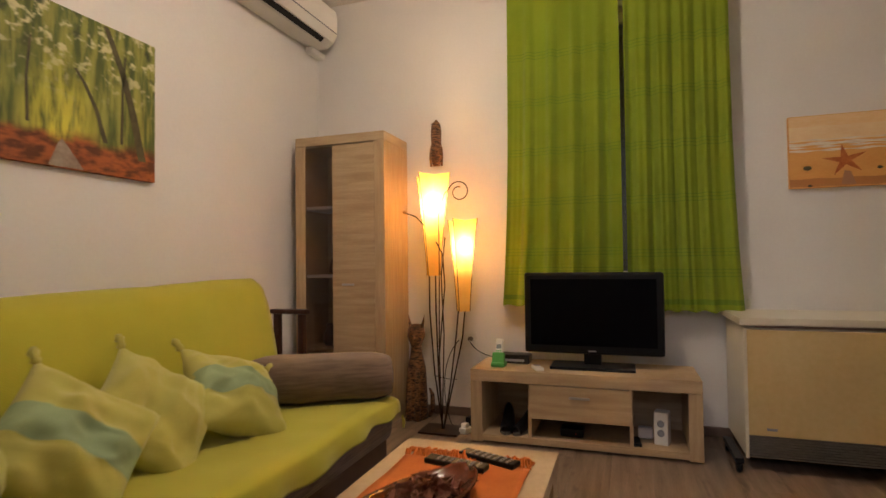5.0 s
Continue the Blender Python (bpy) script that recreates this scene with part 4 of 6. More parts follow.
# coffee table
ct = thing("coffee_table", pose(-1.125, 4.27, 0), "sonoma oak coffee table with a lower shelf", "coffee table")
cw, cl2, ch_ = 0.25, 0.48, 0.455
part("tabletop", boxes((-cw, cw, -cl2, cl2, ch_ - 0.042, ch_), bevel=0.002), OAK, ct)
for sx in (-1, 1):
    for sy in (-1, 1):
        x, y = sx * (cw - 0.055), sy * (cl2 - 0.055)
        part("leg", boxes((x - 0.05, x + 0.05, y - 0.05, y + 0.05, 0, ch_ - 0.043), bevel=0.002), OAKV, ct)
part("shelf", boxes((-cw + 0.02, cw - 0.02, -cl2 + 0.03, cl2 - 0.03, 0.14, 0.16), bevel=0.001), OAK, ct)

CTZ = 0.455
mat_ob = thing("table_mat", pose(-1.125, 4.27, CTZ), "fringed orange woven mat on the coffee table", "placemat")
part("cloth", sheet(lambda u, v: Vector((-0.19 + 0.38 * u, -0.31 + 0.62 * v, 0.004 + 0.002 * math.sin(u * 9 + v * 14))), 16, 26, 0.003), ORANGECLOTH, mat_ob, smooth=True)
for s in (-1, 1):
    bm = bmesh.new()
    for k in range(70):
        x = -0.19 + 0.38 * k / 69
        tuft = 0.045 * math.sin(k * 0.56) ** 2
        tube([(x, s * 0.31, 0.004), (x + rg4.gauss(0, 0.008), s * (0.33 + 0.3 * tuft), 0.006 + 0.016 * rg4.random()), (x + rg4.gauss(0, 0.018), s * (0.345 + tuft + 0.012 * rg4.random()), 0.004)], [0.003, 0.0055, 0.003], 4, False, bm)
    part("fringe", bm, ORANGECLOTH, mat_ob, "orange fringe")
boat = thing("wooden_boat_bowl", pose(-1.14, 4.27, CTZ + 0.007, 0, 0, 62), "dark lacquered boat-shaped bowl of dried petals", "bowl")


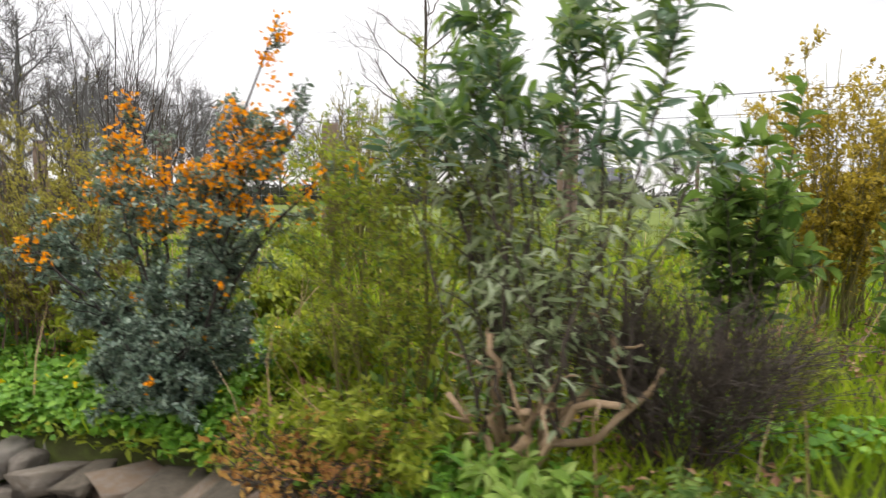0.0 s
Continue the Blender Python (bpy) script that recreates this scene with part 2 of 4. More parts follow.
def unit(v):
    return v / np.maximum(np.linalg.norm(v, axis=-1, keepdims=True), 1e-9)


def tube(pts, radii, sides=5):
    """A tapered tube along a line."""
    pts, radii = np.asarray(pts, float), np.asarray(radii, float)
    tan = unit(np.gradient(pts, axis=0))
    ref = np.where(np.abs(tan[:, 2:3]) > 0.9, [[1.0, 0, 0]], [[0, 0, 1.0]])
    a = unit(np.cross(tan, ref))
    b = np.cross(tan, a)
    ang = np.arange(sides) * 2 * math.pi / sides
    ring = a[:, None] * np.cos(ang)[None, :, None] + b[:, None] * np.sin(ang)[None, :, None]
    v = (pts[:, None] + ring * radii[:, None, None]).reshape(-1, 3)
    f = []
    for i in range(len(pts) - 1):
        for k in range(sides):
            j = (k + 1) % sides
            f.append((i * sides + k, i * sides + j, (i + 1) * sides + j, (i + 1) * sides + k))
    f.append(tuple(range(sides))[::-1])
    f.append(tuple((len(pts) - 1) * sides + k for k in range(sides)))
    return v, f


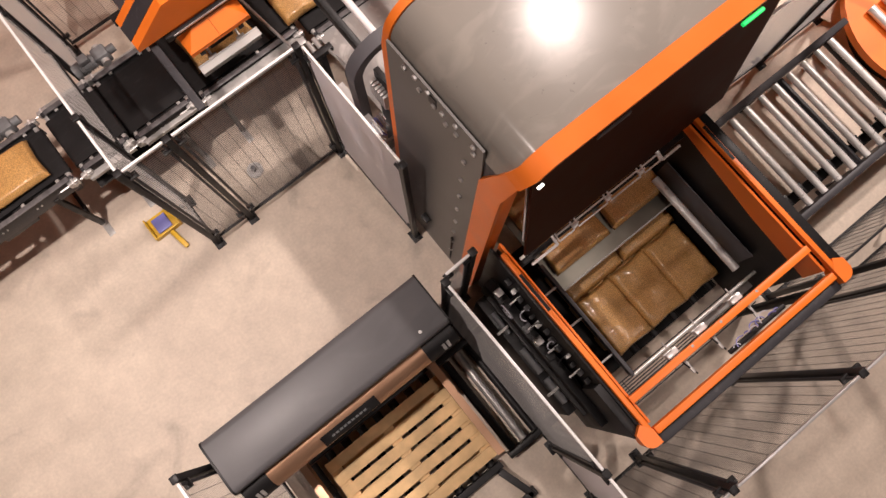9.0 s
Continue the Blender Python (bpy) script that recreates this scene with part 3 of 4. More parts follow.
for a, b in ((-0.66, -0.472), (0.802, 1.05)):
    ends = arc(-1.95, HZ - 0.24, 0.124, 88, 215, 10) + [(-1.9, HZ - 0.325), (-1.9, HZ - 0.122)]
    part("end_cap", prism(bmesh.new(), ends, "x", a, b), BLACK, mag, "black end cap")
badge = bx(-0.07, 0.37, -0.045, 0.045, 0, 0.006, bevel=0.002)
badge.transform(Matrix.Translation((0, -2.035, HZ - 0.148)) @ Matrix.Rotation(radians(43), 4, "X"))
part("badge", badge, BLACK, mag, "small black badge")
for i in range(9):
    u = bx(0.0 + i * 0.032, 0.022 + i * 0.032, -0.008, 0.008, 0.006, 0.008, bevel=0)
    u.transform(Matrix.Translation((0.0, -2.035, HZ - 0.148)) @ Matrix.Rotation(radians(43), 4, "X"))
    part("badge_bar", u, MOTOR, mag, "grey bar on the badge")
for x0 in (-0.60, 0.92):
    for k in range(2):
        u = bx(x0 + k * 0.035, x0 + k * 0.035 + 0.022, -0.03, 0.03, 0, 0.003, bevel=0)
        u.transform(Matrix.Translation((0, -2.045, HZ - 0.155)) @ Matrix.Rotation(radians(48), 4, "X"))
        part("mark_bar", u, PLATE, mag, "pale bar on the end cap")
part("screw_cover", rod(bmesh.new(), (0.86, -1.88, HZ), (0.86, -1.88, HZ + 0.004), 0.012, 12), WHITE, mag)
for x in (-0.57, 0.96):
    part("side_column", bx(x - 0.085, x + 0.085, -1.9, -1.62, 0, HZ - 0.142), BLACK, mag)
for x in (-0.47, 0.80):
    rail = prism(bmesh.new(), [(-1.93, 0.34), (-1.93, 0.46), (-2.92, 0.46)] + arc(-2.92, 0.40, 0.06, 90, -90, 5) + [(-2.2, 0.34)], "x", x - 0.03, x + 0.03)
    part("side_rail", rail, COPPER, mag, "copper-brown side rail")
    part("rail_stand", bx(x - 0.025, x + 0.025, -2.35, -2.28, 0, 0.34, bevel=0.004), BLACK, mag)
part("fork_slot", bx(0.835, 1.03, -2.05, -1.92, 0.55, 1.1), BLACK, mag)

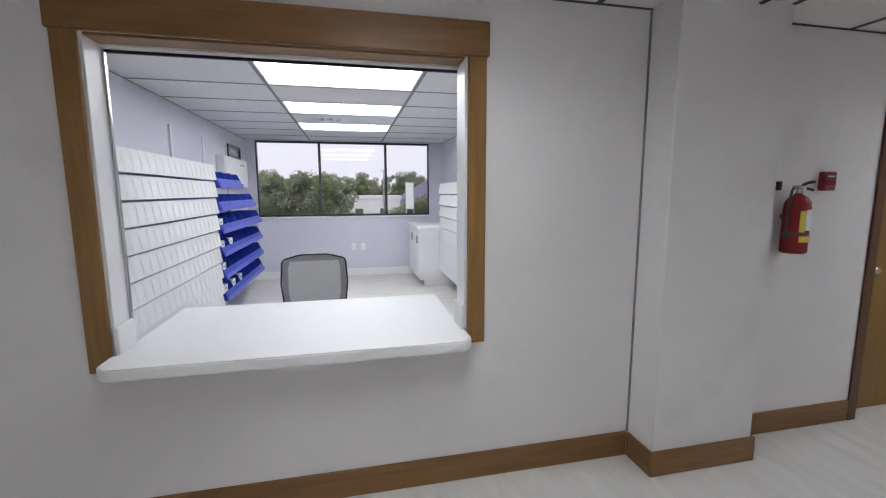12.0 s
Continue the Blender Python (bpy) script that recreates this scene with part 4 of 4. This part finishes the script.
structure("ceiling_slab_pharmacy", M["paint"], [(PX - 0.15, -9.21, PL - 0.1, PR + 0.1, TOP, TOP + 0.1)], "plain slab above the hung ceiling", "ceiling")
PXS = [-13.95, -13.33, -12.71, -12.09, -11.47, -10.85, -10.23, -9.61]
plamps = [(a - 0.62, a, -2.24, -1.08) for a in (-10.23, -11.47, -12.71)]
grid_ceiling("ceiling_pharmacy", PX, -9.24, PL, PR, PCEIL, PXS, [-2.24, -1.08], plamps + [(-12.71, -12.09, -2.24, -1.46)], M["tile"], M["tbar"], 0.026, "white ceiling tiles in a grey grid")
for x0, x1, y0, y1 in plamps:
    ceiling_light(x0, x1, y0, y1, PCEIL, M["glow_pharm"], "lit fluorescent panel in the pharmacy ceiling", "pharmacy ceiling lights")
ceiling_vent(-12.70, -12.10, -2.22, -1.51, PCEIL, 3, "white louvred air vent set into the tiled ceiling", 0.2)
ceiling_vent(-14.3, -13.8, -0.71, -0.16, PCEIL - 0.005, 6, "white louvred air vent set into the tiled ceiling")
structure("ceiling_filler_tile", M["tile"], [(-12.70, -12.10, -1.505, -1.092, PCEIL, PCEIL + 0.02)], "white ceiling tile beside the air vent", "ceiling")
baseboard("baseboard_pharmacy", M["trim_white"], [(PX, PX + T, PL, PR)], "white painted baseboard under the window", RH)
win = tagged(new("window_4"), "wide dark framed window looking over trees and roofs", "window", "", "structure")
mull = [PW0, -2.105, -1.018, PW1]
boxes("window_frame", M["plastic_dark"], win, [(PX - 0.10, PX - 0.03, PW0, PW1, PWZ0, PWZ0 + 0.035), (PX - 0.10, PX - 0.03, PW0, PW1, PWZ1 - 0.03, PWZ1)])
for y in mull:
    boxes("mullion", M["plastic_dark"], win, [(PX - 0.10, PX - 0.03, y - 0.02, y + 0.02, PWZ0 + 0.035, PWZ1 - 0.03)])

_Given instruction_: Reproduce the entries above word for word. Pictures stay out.

_Task result_:
5.0 s
Continue the Blender Python (bpy) script that recreates this scene with part 4 of 6. More parts follow.
# coffee table
ct = thing("coffee_table", pose(-1.125, 4.27, 0), "sonoma oak coffee table with a lower shelf", "coffee table")
cw, cl2, ch_ = 0.25, 0.48, 0.455
part("tabletop", boxes((-cw, cw, -cl2, cl2, ch_ - 0.042, ch_), bevel=0.002), OAK, ct)
for sx in (-1, 1):
    for sy in (-1, 1):
        x, y = sx * (cw - 0.055), sy * (cl2 - 0.055)
        part("leg", boxes((x - 0.05, x + 0.05, y - 0.05, y + 0.05, 0, ch_ - 0.043), bevel=0.002), OAKV, ct)
part("shelf", boxes((-cw + 0.02, cw - 0.02, -cl2 + 0.03, cl2 - 0.03, 0.14, 0.16), bevel=0.001), OAK, ct)

CTZ = 0.455
mat_ob = thing("table_mat", pose(-1.125, 4.27, CTZ), "fringed orange woven mat on the coffee table", "placemat")
part("cloth", sheet(lambda u, v: Vector((-0.19 + 0.38 * u, -0.31 + 0.62 * v, 0.004 + 0.002 * math.sin(u * 9 + v * 14))), 16, 26, 0.003), ORANGECLOTH, mat_ob, smooth=True)
for s in (-1, 1):
    bm = bmesh.new()
    for k in range(70):
        x = -0.19 + 0.38 * k / 69
        tuft = 0.045 * math.sin(k * 0.56) ** 2
        tube([(x, s * 0.31, 0.004), (x + rg4.gauss(0, 0.008), s * (0.33 + 0.3 * tuft), 0.006 + 0.016 * rg4.random()), (x + rg4.gauss(0, 0.018), s * (0.345 + tuft + 0.012 * rg4.random()), 0.004)], [0.003, 0.0055, 0.003], 4, False, bm)
    part("fringe", bm, ORANGECLOTH, mat_ob, "orange fringe")
boat = thing("wooden_boat_bowl", pose(-1.14, 4.27, CTZ + 0.007, 0, 0, 62), "dark lacquered boat-shaped bowl of dried petals", "bowl")


0.0 s
Continue the Blender Python (bpy) script that recreates this scene with part 2 of 4. More parts follow.
def unit(v):
    return v / np.maximum(np.linalg.norm(v, axis=-1, keepdims=True), 1e-9)


def tube(pts, radii, sides=5):
    """A tapered tube along a line."""
    pts, radii = np.asarray(pts, float), np.asarray(radii, float)
    tan = unit(np.gradient(pts, axis=0))
    ref = np.where(np.abs(tan[:, 2:3]) > 0.9, [[1.0, 0, 0]], [[0, 0, 1.0]])
    a = unit(np.cross(tan, ref))
    b = np.cross(tan, a)
    ang = np.arange(sides) * 2 * math.pi / sides
    ring = a[:, None] * np.cos(ang)[None, :, None] + b[:, None] * np.sin(ang)[None, :, None]
    v = (pts[:, None] + ring * radii[:, None, None]).reshape(-1, 3)
    f = []
    for i in range(len(pts) - 1):
        for k in range(sides):
            j = (k + 1) % sides
            f.append((i * sides + k, i * sides + j, (i + 1) * sides + j, (i + 1) * sides + k))
    f.append(tuple(range(sides))[::-1])
    f.append(tuple((len(pts) - 1) * sides + k for k in range(sides)))
    return v, f


9.0 s
Continue the Blender Python (bpy) script that recreates this scene with part 3 of 4. More parts follow.
for a, b in ((-0.66, -0.472), (0.802, 1.05)):
    ends = arc(-1.95, HZ - 0.24, 0.124, 88, 215, 10) + [(-1.9, HZ - 0.325), (-1.9, HZ - 0.122)]
    part("end_cap", prism(bmesh.new(), ends, "x", a, b), BLACK, mag, "black end cap")
badge = bx(-0.07, 0.37, -0.045, 0.045, 0, 0.006, bevel=0.002)
badge.transform(Matrix.Translation((0, -2.035, HZ - 0.148)) @ Matrix.Rotation(radians(43), 4, "X"))
part("badge", badge, BLACK, mag, "small black badge")
for i in range(9):
    u = bx(0.0 + i * 0.032, 0.022 + i * 0.032, -0.008, 0.008, 0.006, 0.008, bevel=0)
    u.transform(Matrix.Translation((0.0, -2.035, HZ - 0.148)) @ Matrix.Rotation(radians(43), 4, "X"))
    part("badge_bar", u, MOTOR, mag, "grey bar on the badge")
for x0 in (-0.60, 0.92):
    for k in range(2):
        u = bx(x0 + k * 0.035, x0 + k * 0.035 + 0.022, -0.03, 0.03, 0, 0.003, bevel=0)
        u.transform(Matrix.Translation((0, -2.045, HZ - 0.155)) @ Matrix.Rotation(radians(48), 4, "X"))
        part("mark_bar", u, PLATE, mag, "pale bar on the end cap")
part("screw_cover", rod(bmesh.new(), (0.86, -1.88, HZ), (0.86, -1.88, HZ + 0.004), 0.012, 12), WHITE, mag)
for x in (-0.57, 0.96):
    part("side_column", bx(x - 0.085, x + 0.085, -1.9, -1.62, 0, HZ - 0.142), BLACK, mag)
for x in (-0.47, 0.80):
    rail = prism(bmesh.new(), [(-1.93, 0.34), (-1.93, 0.46), (-2.92, 0.46)] + arc(-2.92, 0.40, 0.06, 90, -90, 5) + [(-2.2, 0.34)], "x", x - 0.03, x + 0.03)
    part("side_rail", rail, COPPER, mag, "copper-brown side rail")
    part("rail_stand", bx(x - 0.025, x + 0.025, -2.35, -2.28, 0, 0.34, bevel=0.004), BLACK, mag)
part("fork_slot", bx(0.835, 1.03, -2.05, -1.92, 0.55, 1.1), BLACK, mag)

12.0 s
Continue the Blender Python (bpy) script that recreates this scene with part 4 of 4. This part finishes the script.
structure("ceiling_slab_pharmacy", M["paint"], [(PX - 0.15, -9.21, PL - 0.1, PR + 0.1, TOP, TOP + 0.1)], "plain slab above the hung ceiling", "ceiling")
PXS = [-13.95, -13.33, -12.71, -12.09, -11.47, -10.85, -10.23, -9.61]
plamps = [(a - 0.62, a, -2.24, -1.08) for a in (-10.23, -11.47, -12.71)]
grid_ceiling("ceiling_pharmacy", PX, -9.24, PL, PR, PCEIL, PXS, [-2.24, -1.08], plamps + [(-12.71, -12.09, -2.24, -1.46)], M["tile"], M["tbar"], 0.026, "white ceiling tiles in a grey grid")
for x0, x1, y0, y1 in plamps:
    ceiling_light(x0, x1, y0, y1, PCEIL, M["glow_pharm"], "lit fluorescent panel in the pharmacy ceiling", "pharmacy ceiling lights")
ceiling_vent(-12.70, -12.10, -2.22, -1.51, PCEIL, 3, "white louvred air vent set into the tiled ceiling", 0.2)
ceiling_vent(-14.3, -13.8, -0.71, -0.16, PCEIL - 0.005, 6, "white louvred air vent set into the tiled ceiling")
structure("ceiling_filler_tile", M["tile"], [(-12.70, -12.10, -1.505, -1.092, PCEIL, PCEIL + 0.02)], "white ceiling tile beside the air vent", "ceiling")
baseboard("baseboard_pharmacy", M["trim_white"], [(PX, PX + T, PL, PR)], "white painted baseboard under the window", RH)
win = tagged(new("window_4"), "wide dark framed window looking over trees and roofs", "window", "", "structure")
mull = [PW0, -2.105, -1.018, PW1]
boxes("window_frame", M["plastic_dark"], win, [(PX - 0.10, PX - 0.03, PW0, PW1, PWZ0, PWZ0 + 0.035), (PX - 0.10, PX - 0.03, PW0, PW1, PWZ1 - 0.03, PWZ1)])
for y in mull:
    boxes("mullion", M["plastic_dark"], win, [(PX - 0.10, PX - 0.03, y - 0.02, y + 0.02, PWZ0 + 0.035, PWZ1 - 0.03)])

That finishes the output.